By: Nicole Ogrysko
Two Ithaca residents were arrested and then released after refusing to show identification of their citizenship at an airport in Brownsville, Texas on Tuesday.
Omar Figueredo and Nancy Morales were boarding a domestic flight back to Ithaca when they were stopped by a Border Patrol officer before going through an airport security screening. When he asked them for identification, Figueredo and Morales refused, and then missed their flight, which was set to take off 5 a.m.
“We had talked about this before in anticipation because I knew Border Patrol was going to be there,” Figueredo says. “We had kind of done a little bit of homework and recently come to the conclusion — or the awareness — that those questions that they ask, although they are fairly routine, we have a right not to answer those questions. We decided we’d try that, because if we don’t have to answer those questions, we’d rather not.”
After rescheduling their flight for later that morning, border patrol agents asked them for idenfitication. Once again, both Figueredo and Morales refused. They filmed the entire encounter on their camera phone and uploaded it online.
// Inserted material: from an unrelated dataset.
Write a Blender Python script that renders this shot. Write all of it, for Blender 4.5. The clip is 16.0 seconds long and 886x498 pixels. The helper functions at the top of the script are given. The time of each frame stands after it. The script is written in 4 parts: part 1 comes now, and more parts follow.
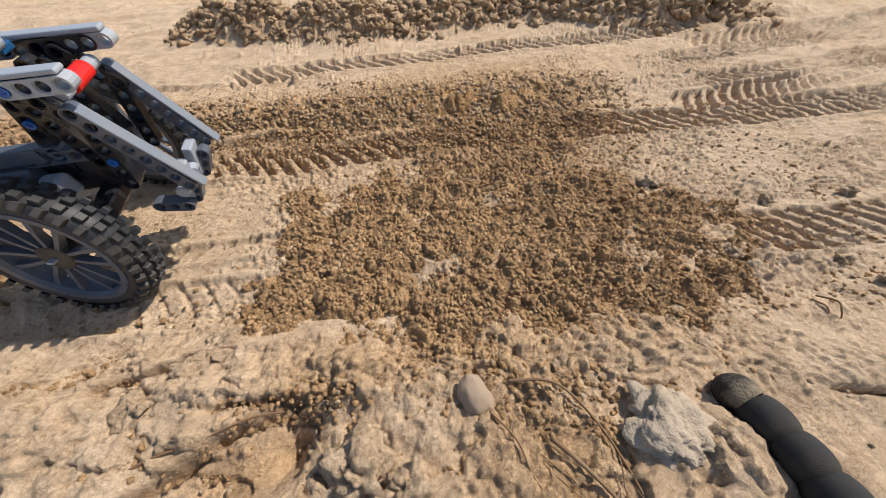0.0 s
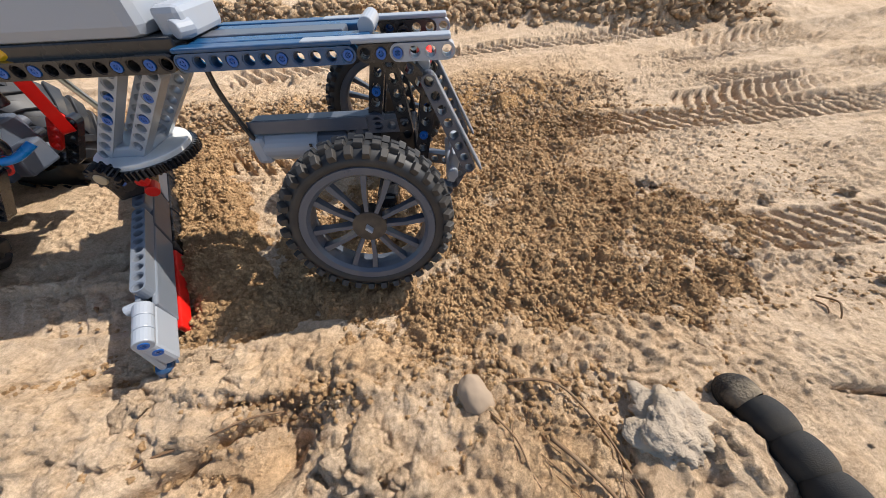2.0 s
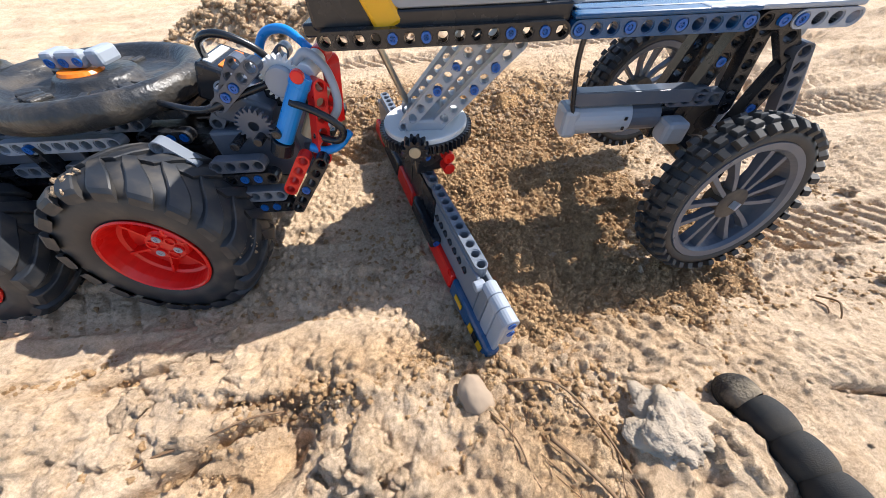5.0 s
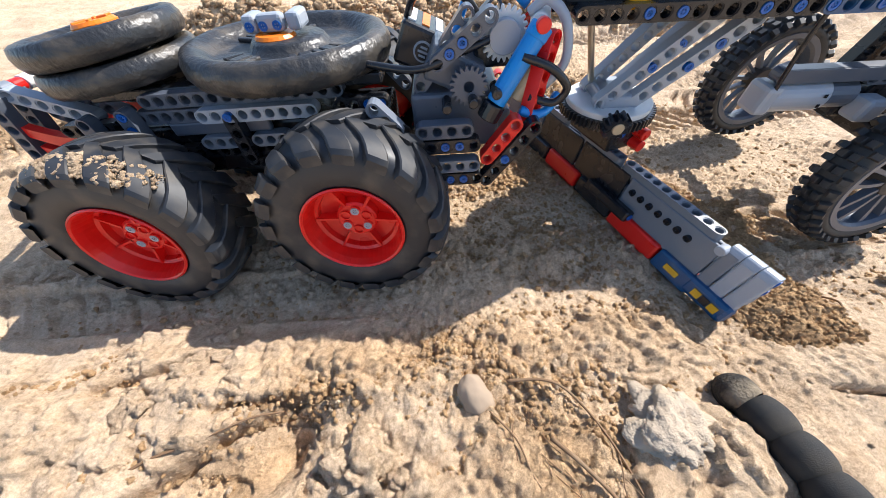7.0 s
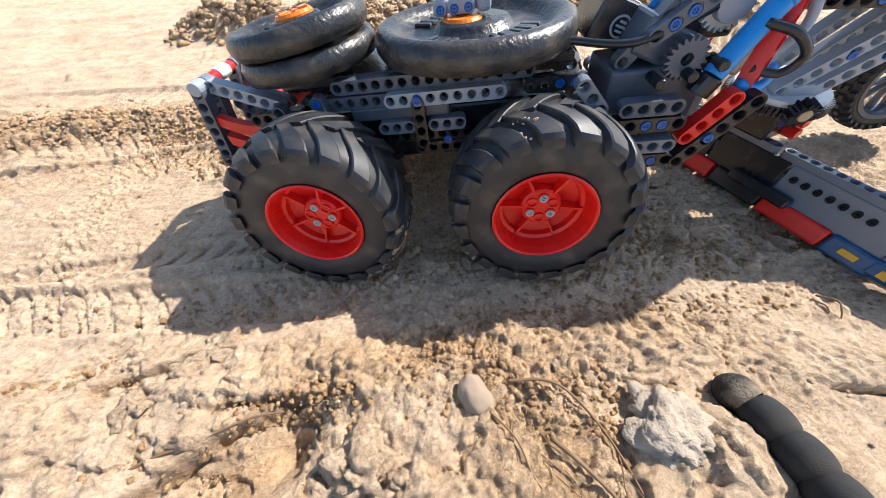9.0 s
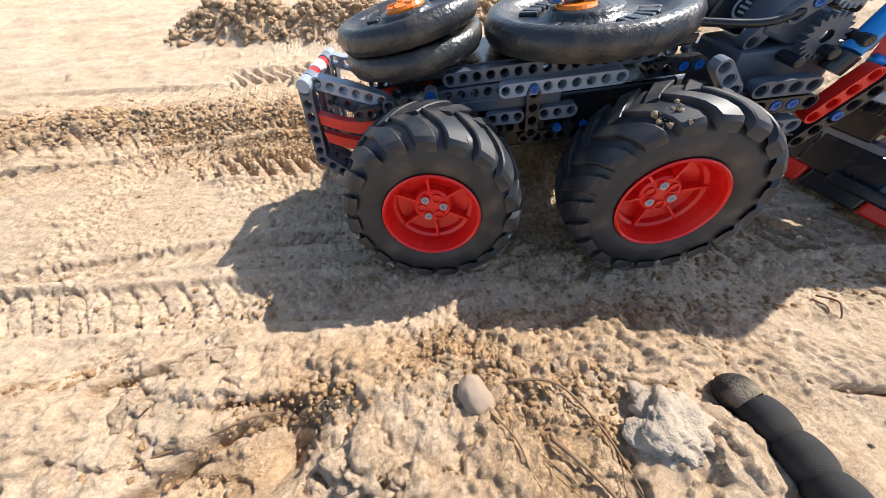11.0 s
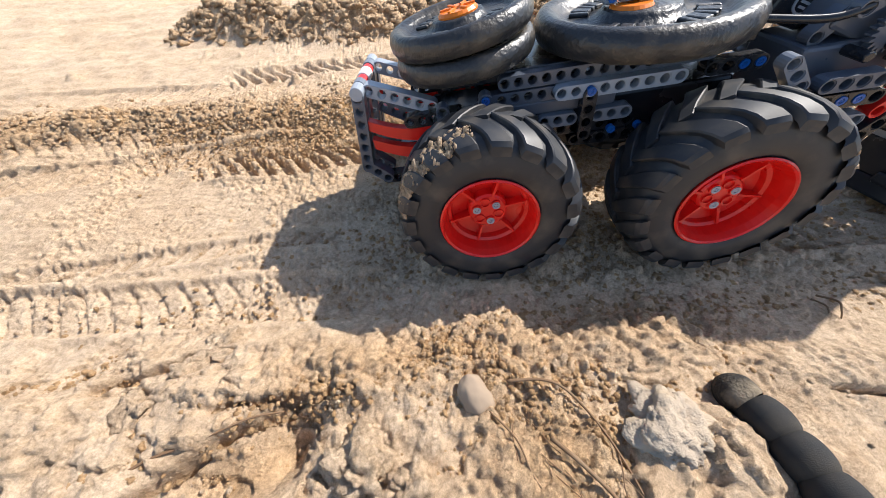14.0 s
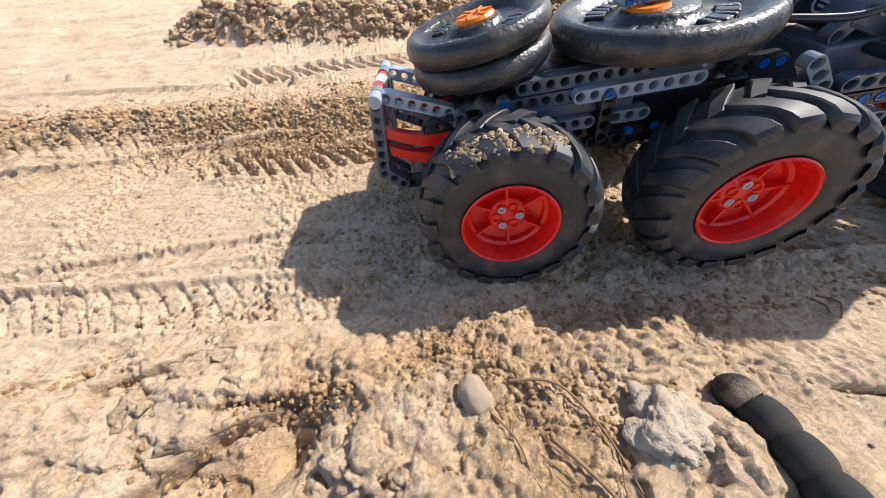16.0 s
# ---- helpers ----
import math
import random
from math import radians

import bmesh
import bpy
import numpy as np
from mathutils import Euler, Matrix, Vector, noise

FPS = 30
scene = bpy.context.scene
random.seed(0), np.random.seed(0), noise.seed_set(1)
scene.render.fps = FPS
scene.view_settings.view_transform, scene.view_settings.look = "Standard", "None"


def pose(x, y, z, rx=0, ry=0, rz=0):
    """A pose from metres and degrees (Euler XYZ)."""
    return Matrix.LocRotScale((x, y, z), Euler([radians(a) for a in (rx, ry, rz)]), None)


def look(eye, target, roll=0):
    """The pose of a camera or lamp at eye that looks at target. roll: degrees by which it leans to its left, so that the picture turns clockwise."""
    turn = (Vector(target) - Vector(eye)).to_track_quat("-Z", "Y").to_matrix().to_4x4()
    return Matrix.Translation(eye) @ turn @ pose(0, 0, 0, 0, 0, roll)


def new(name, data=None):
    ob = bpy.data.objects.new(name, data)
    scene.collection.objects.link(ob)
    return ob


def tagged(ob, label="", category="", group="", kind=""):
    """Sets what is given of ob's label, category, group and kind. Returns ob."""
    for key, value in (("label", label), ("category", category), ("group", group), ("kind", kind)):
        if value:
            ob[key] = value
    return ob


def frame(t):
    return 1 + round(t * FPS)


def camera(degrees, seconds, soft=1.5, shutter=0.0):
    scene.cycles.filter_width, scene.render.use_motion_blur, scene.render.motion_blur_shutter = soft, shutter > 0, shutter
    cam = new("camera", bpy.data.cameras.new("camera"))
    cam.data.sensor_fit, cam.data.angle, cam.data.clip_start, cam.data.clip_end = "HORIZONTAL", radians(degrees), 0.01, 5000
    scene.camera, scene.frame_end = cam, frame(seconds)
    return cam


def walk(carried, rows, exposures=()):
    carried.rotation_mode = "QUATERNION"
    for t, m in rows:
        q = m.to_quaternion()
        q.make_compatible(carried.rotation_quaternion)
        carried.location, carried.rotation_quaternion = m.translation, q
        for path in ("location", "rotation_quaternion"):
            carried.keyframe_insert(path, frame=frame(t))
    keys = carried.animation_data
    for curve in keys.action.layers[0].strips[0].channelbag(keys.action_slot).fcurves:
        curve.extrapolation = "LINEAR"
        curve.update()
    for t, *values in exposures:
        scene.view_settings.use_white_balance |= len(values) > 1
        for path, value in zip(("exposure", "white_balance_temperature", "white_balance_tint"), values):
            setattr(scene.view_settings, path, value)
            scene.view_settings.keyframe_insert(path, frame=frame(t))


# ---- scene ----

After refusing to show identification, Brownsville police arrested Figueredo under the charges of “failuring to identify oneself,” “obstructing a passageway,” and “resisting arrest.”
Brownsville police then arrested Morales — she was charged with “inferering with public duties.”
“I was demanding answers,” Morales says. “What is going on, why was he being arrested? I wanted answers, and I believe that they needed to tell me because I knew they had no answers. There was no reason for him to be arrested.”
Though they had a plan to record, Morales says they didn’t expect to get arrested.
“Our intention was never to get arrested,” she says. “It was not a civil disobedience. [In] civil disobedience, you are risking to get arrested, but we were not doing that whatsoever, we were just resisting the harassment and intimidation by the Border Patrol. Yet, we got arrested by the police department.”
They say they decided to record and publicize their confrontation with Border Patrol because Figueredo says he has felt intimidated by previous encounters with border patrol officers.
“This was really important to me because I was standing up for my younger self, having grown up here and having been through this many times before,” Figueredo says. “What happened to use Tuesday morning is not rare at all; it is very routine. That applies to both what we think is a violation of our civil rights on the part of the police but also the harassment of the Border Patrol.”
Morales says she and Figueredo went to visit Omar’s family in Brownsville after traveling for a few weeks.
Morales recent;y received her Master’s degree at Cornell University, and Figueredo is finishing his PhD at the university. Morales is a Los Angeles native, and Figueredo says he was born in Mexico and then moved to Brownsville with his family when he was three-years-old. Both Figueredo and Morales say they are US citizens.